-- Task details --
Within the material below, find each line bearing the word "Vector" and present it.

-- Material provided --
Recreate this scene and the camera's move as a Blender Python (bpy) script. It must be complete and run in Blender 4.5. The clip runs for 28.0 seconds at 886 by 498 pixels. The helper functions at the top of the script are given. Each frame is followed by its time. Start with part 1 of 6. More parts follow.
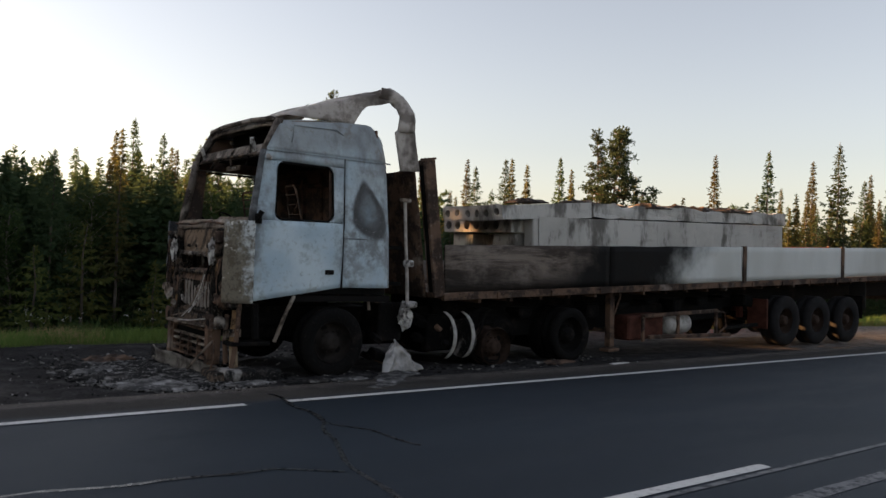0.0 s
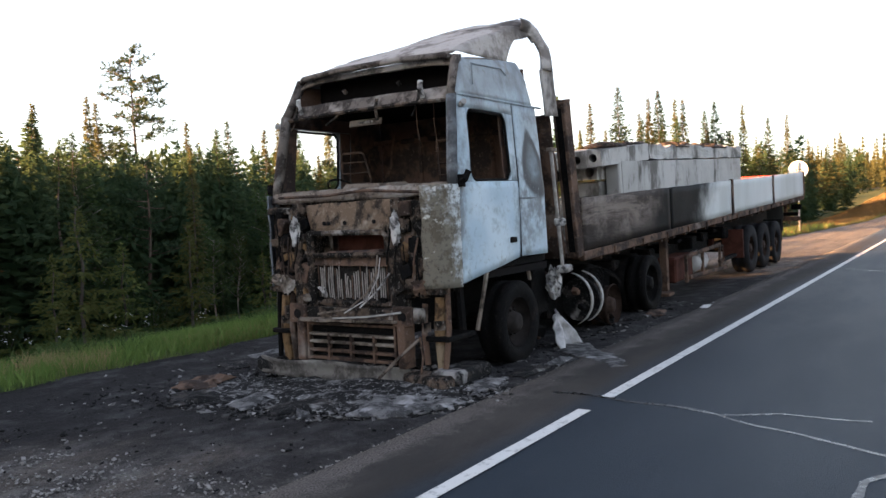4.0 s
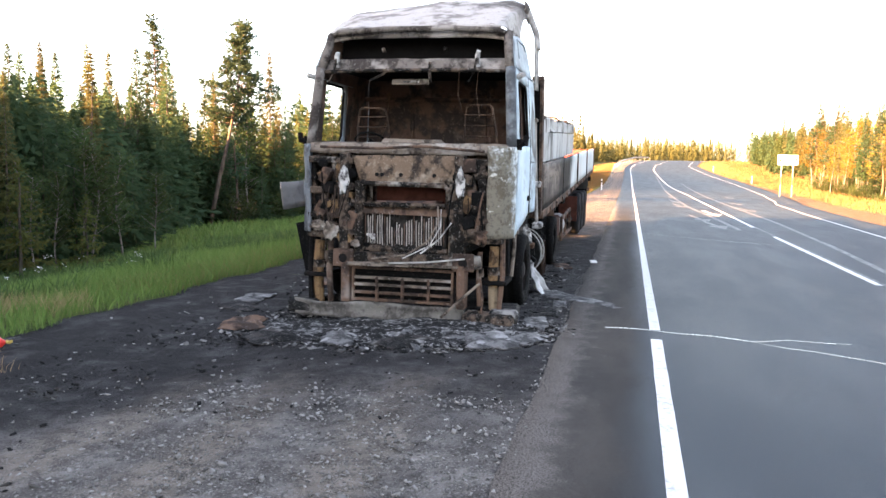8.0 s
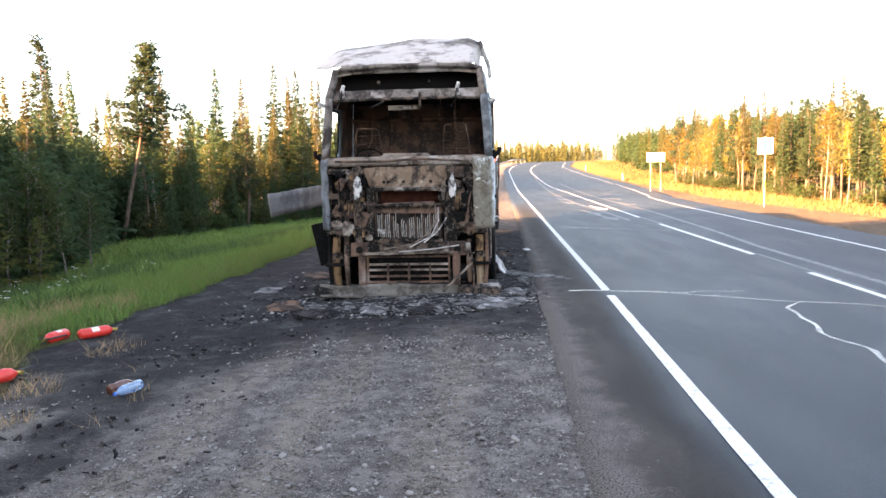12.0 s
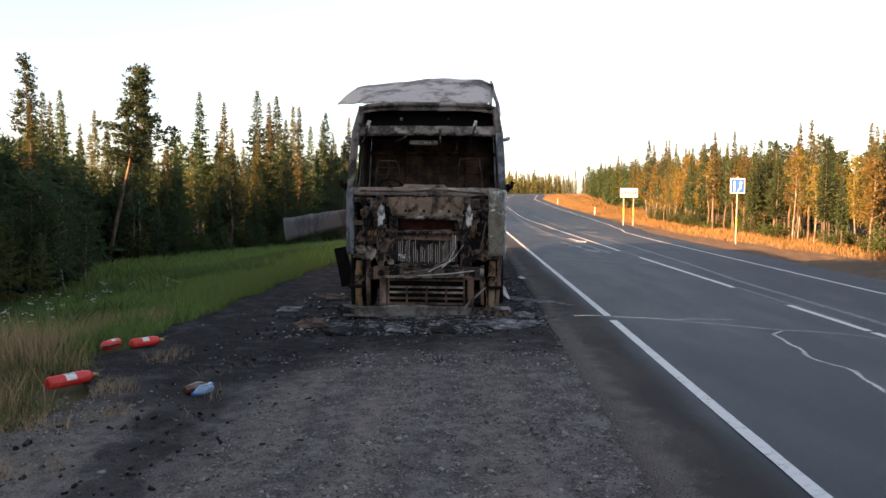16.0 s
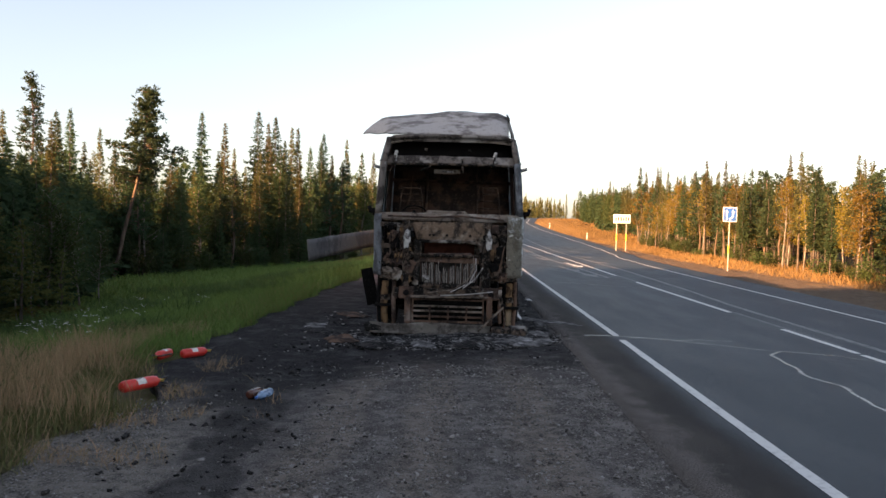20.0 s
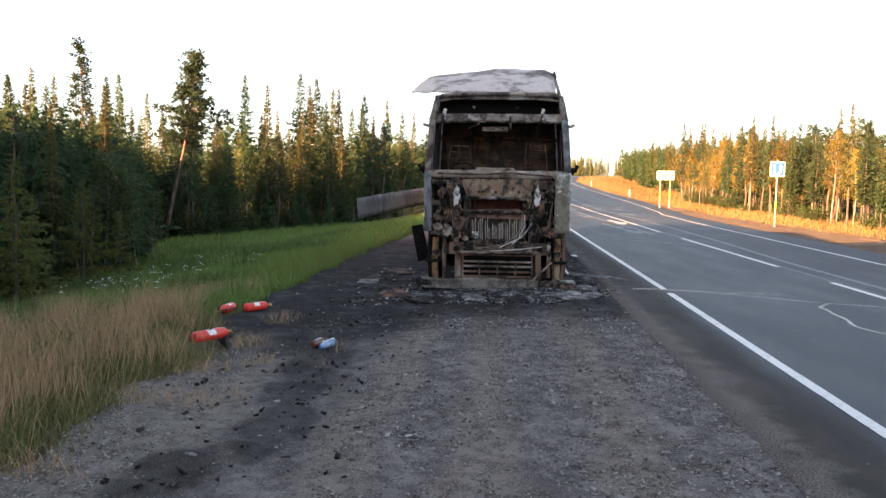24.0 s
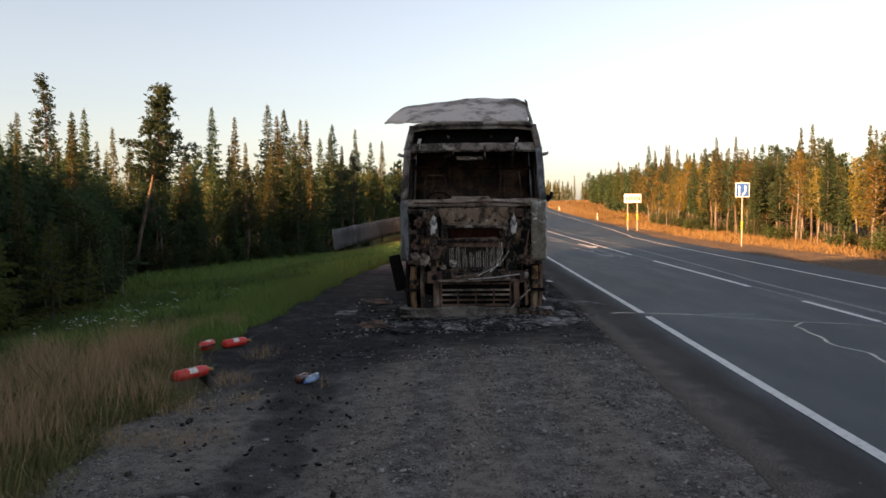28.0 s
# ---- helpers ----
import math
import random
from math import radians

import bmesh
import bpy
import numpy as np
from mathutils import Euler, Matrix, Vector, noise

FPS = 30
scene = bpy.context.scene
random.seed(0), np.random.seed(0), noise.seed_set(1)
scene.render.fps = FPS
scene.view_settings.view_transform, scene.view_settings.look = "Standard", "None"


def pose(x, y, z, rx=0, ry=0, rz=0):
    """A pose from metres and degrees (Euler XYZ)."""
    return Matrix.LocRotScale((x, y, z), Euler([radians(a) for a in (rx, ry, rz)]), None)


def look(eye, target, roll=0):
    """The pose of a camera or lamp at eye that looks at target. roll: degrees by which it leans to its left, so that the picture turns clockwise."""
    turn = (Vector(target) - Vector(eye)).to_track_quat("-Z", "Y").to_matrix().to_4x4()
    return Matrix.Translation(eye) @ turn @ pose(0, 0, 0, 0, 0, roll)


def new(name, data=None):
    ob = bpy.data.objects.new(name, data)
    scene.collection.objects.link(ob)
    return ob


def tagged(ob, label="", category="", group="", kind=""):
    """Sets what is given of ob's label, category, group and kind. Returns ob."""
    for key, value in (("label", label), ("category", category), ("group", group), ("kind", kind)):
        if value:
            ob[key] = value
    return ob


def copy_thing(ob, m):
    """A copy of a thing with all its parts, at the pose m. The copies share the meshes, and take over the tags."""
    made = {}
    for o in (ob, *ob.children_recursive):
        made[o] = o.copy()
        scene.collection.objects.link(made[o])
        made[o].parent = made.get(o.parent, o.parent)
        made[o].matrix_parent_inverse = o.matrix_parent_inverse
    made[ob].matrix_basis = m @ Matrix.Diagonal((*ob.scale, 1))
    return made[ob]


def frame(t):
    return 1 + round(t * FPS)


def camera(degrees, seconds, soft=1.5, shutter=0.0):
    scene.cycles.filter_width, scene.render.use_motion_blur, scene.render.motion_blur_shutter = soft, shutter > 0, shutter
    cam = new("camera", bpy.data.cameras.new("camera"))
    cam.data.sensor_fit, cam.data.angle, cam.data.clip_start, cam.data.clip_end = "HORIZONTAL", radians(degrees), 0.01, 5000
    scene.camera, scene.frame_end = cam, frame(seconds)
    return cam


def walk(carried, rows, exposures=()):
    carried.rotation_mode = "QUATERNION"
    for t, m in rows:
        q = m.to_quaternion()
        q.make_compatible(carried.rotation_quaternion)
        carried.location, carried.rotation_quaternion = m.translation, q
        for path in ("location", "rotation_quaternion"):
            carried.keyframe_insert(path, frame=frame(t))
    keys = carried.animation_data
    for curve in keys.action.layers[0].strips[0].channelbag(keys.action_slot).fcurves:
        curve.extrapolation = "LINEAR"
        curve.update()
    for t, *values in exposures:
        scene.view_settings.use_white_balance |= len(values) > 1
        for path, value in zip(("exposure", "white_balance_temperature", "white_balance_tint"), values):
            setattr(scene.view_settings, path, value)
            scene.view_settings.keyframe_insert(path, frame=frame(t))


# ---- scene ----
# ---- camera and walk ----
cam = camera(57.5, 28.0, soft=1.5, shutter=0.25)
PATH = [
    (0, (0.552, -1.044, 1.526), (1.778, 0.535, 1.546), 2.6),
    (0.5, (0.387, -0.539, 1.394), (1.682, 0.984, 1.433), -1.9),
    (1, (-0.001, 0.148, 1.376), (1.403, 1.571, 1.331), -1.5),
    (1.5, (-0.336, 0.732, 1.381), (1.035, 2.186, 1.305), -1.7),
    (2, (-0.712, 1.433, 1.387), (0.749, 2.795, 1.29), -1.6),
    (2.5, (-1.114, 1.898, 1.427), (0.329, 3.283, 1.407), -1.7),
    (3, (-1.484, 2.529, 1.537), (0.026, 3.842, 1.516), -0.6),
    (3.5, (-1.643, 3.239, 1.574), (-0.058, 4.457, 1.516), -1.7),
    (5.5, (-3.076, 5.29, 1.564), (-1.252, 6.102, 1.458), -2.2),
    (6, (-3.313, 5.652, 1.614), (-1.489, 6.461, 1.48), -2.2),
    (6.5, (-3.468, 6.013, 1.632), (-1.596, 6.699, 1.476), -1.7),
    (7, (-3.764, 6.313, 1.668), (-1.918, 7.05, 1.449), -1.0),
    (7.5, (-3.873, 6.579, 1.679), (-1.995, 7.232, 1.457), -1.5),
    (8, (-4.171, 6.817, 1.636), (-2.231, 7.26, 1.432), 1.2),
    (8.5, (-4.607, 6.846, 1.575), (-2.665, 7.282, 1.38), 2.0),
    (9, (-4.993, 6.981, 1.609), (-3.03, 7.359, 1.557), 1.6),
    (9.5, (-5.264, 7.212, 1.584), (-3.288, 7.496, 1.473), 0.4),
    (10, (-5.699, 7.269, 1.555), (-3.74, 7.616, 1.356), -2.3),
    (10.5, (-6.067, 7.481, 1.589), (-4.089, 7.747, 1.461), -0.3),
    (11, (-6.348, 7.671, 1.584), (-4.385, 8.004, 1.391), 0.7),
    (11.5, (-6.68, 7.737, 1.618), (-4.725, 8.079, 1.37), -1.0),
    (12, (-6.806, 7.909, 1.627), (-4.82, 8.058, 1.442), -1.2),
    (12.5, (-7.007, 8.168, 1.624), (-5.016, 8.245, 1.444), 0.9),
    (13, (-7.313, 8.248, 1.623), (-5.32, 8.358, 1.495), 0.5),
    (13.5, (-7.484, 8.352, 1.673), (-5.488, 8.465, 1.631), -0.3),
    (15.5, (-7.781, 8.553, 1.657), (-5.785, 8.63, 1.555), 1.0),
    (16, (-7.772, 8.566, 1.655), (-5.777, 8.636, 1.541), 0.5),
    (16.5, (-7.781, 8.577, 1.657), (-5.784, 8.645, 1.558), 0.8),
    (17, (-7.785, 8.592, 1.681), (-5.79, 8.7, 1.585), 0.7),
    (17.5, (-7.792, 8.605, 1.672), (-5.795, 8.665, 1.591), 0.3),
    (18, (-7.834, 8.635, 1.659), (-5.838, 8.53, 1.59), 1.4),
    (18.5, (-8.042, 8.609, 1.619), (-6.068, 8.329, 1.457), 1.1),
    (19, (-8.279, 8.718, 1.639), (-6.302, 8.446, 1.499), 0.8),
    (19.5, (-8.462, 8.965, 1.643), (-6.474, 8.902, 1.428), -0.6),
    (20, (-8.685, 9.052, 1.696), (-6.686, 9.097, 1.637), 1.5),
    (20.5, (-8.86, 8.992, 1.662), (-6.884, 9.228, 1.463), -0.5),
    (21, (-9.014, 9.05, 1.664), (-7.03, 9.28, 1.556), 1.5),
    (21.5, (-9.021, 9.122, 1.664), (-7.031, 9.296, 1.571), 0.8),
    (22, (-8.988, 9.174, 1.655), (-6.998, 9.331, 1.528), 1.2),
    (22.5, (-8.982, 9.185, 1.662), (-6.994, 9.338, 1.499), 0.9),
    (24.5, (-8.979, 9.213, 1.647), (-6.99, 9.349, 1.49), 0.9),
    (25, (-8.971, 9.252, 1.655), (-6.979, 9.363, 1.509), 1.8),
    (25.5, (-9.087, 9.316, 1.72), (-7.1, 9.415, 1.522), -1.3),
    (26, (-9.061, 9.348, 1.71), (-7.074, 9.523, 1.556), -0.5),
    (26.5, (-9.032, 9.36, 1.694), (-7.041, 9.518, 1.591), 0.0),
    (27, (-9.058, 9.373, 1.704), (-7.063, 9.509, 1.65), -0.1),
    (27.5, (-9.088, 9.356, 1.705), (-7.095, 9.503, 1.652), -0.2),
    (28, (-8.999, 9.333, 1.686), (-7.002, 9.4, 1.593), -0.6),
]
EXPOSURES = [(t, s + 2.78, kelvin, 18) for t, s, kelvin in (
    (0.0, -0.38, 7000), (1.0, -0.30, 7250), (2.0, 0.58, 6750), (3.5, 0.62, 6500), (6.0, 1.5, 6450), (7.0, 1.95, 6450), (7.5, 2.15, 6450), (8.0, 1.75, 6500), (9.0, 1.35, 6450),
    (10.0, 1.02, 6450), (11.0, 1.15, 6450), (12.0, 1.68, 6450), (13.0, 1.0, 6400), (15.5, 0.2, 6400), (17.0, 0.35, 6450), (18.0, -0.42, 6300), (18.6, -0.35, 6350), (19.0, 0.2, 6400),
    (20.0, 0.0, 6400), (21.0, 0.2, 6450), (22.0, 0.22, 6450), (23.5, 0.6, 6400), (25.0, 1.2, 6400), (26.3, 1.2, 6350), (27.0, -0.36, 6300), (28.0, -0.3, 6700))]
walk(cam, [(t, look(eye, target, roll)) for t, eye, target, roll in PATH], EXPOSURES)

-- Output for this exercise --
from mathutils import Euler, Matrix, Vector, noise
    turn = (Vector(target) - Vector(eye)).to_track_quat("-Z", "Y").to_matrix().to_4x4()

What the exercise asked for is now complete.